*Written request:* Write the listing below out again exactly, dropping the images.

## begin

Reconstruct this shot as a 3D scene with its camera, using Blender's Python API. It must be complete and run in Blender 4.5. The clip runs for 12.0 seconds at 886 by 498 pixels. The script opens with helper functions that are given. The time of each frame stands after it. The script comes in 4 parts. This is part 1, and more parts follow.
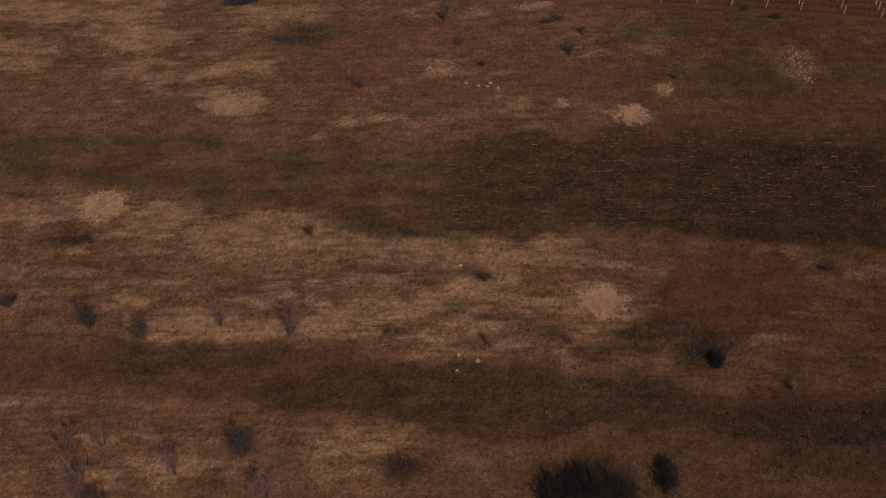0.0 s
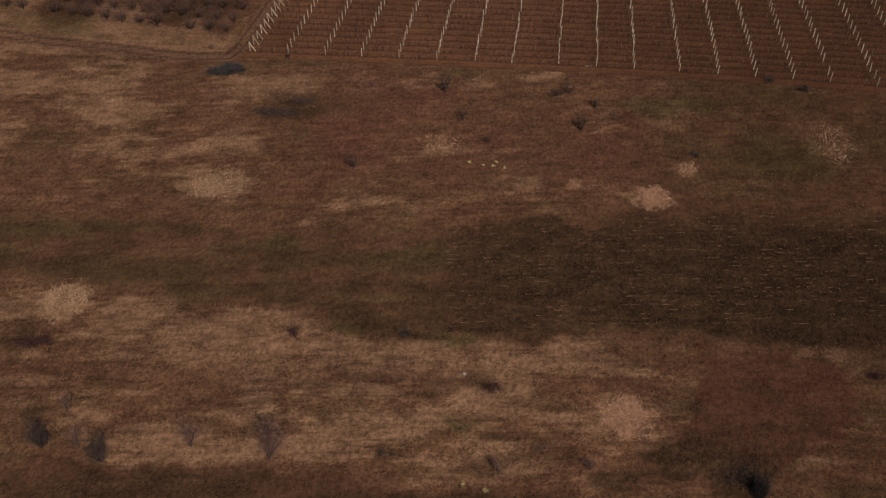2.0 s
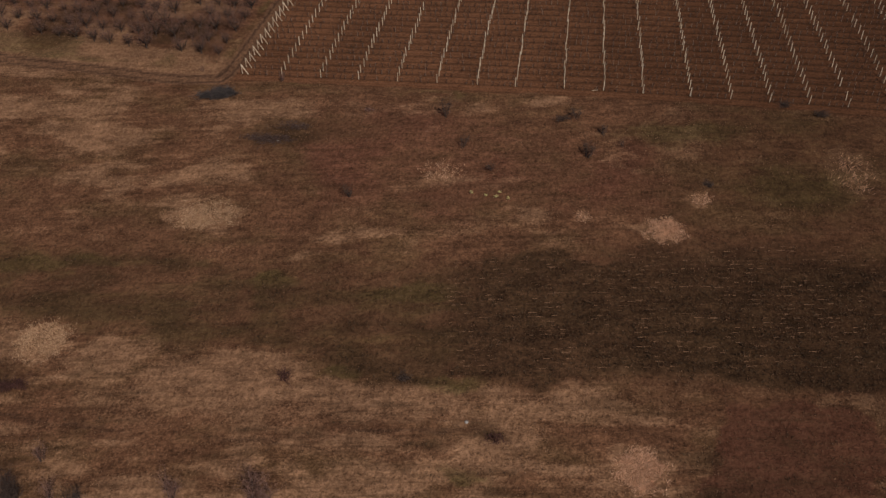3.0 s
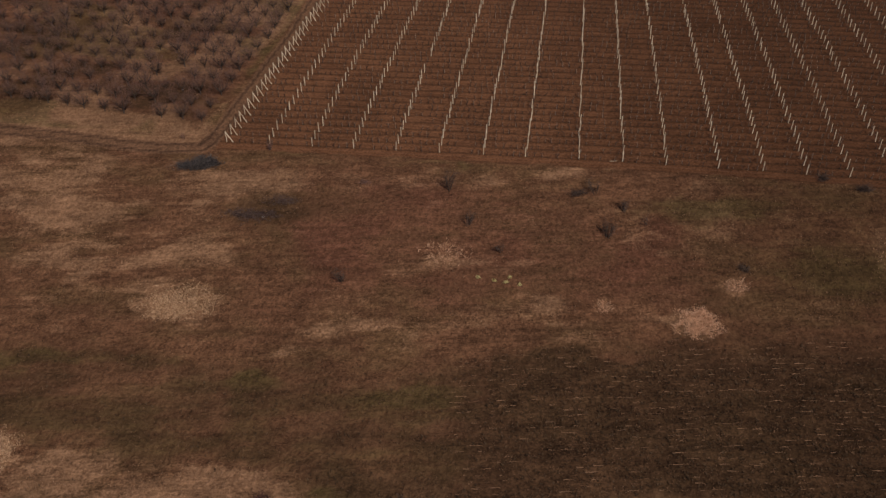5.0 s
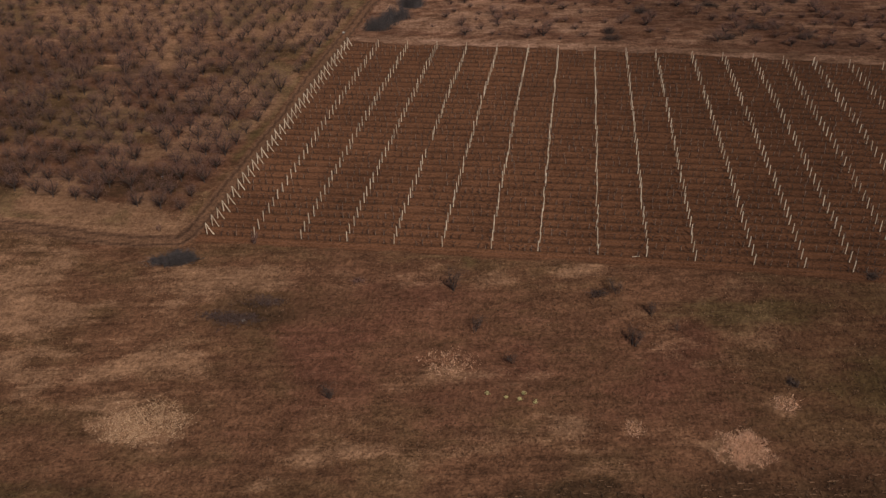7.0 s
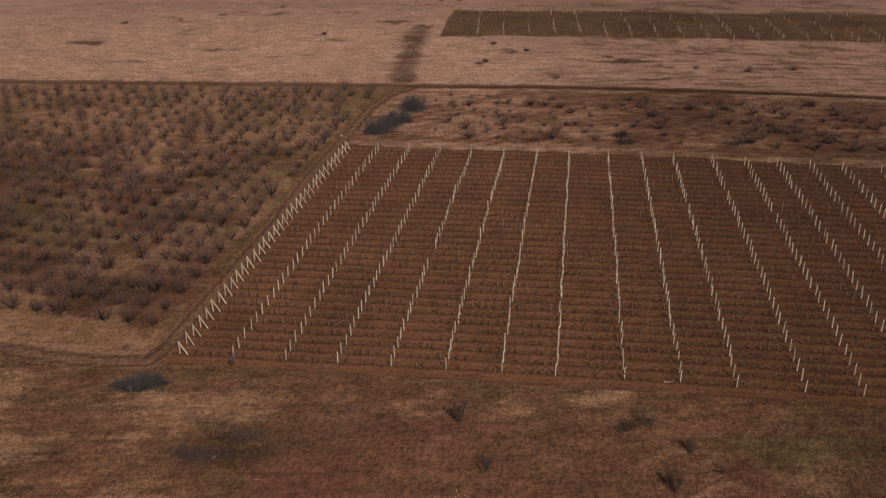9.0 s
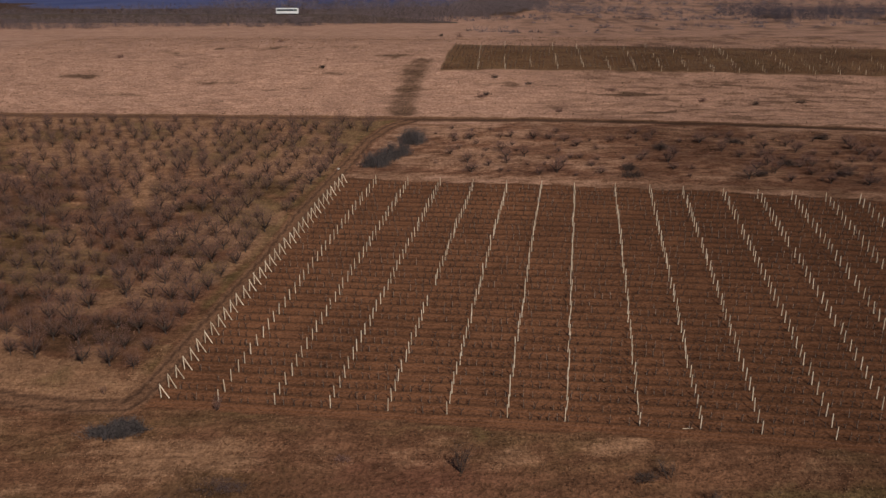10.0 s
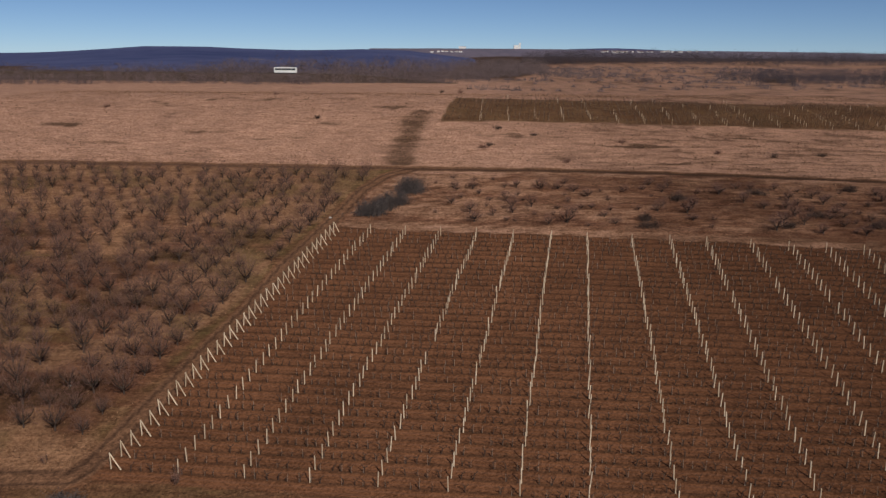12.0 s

## end

*Written answer:*
Reconstruct this shot as a 3D scene with its camera, using Blender's Python API. It must be complete and run in Blender 4.5. The clip runs for 12.0 seconds at 886 by 498 pixels. The script opens with helper functions that are given. The time of each frame stands after it. The script comes in 4 parts. This is part 1, and more parts follow.
0.0 s
2.0 s
3.0 s
5.0 s
7.0 s
9.0 s
10.0 s
12.0 s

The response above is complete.